I would propose that all of us take some time to develop more defined rules for quitting or kill criteria that we can easily identify in the heat of the moment; and then, importantly discussing and agreeing on these criteria with our travel partners. Examples of this are turnaround times, minor complications that begin to compound into major hazards, changes in weather that lead to increasing avalanche hazard, or that all important “gut.” As I write those examples it seems so simple. But as we all should admit there are great complications to following through. Powder skiing is just too damn fun for one. Sunk investment is another. And finally, a fear of failure. But as smart people we should know that living to ski another day trumps all of those countering arguments. The goal of developing your own personal quitting criteria and putting it into play on each and every ski day is not to make you always quit and go home, and it is not to make you quit too early. Instead, it is to give you the tools to know when to say “when.” Because, on the flip side, we all know quitting after the accident is too late.
Traveling in avalanche terrain comes with a huge amount of uncertainty.
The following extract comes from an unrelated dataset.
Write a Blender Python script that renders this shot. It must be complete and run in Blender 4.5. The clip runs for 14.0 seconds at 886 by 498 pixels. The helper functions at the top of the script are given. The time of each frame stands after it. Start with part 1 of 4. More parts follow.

And it is to some extent the desire for certainty that lures us into grit and the need to push ahead against obstacles, because if we don’t push on, we will never know how things could have worked out. The act of quitting, like any decision, will be made with some level of uncertainty. But quitting is a highly valuable option that allows the backcountry user to react to changing conditions and a changing landscape. Developing tools to tell you when to quit is an exercise that will help you to know that it is time to fold a bad hand while you still have a choice.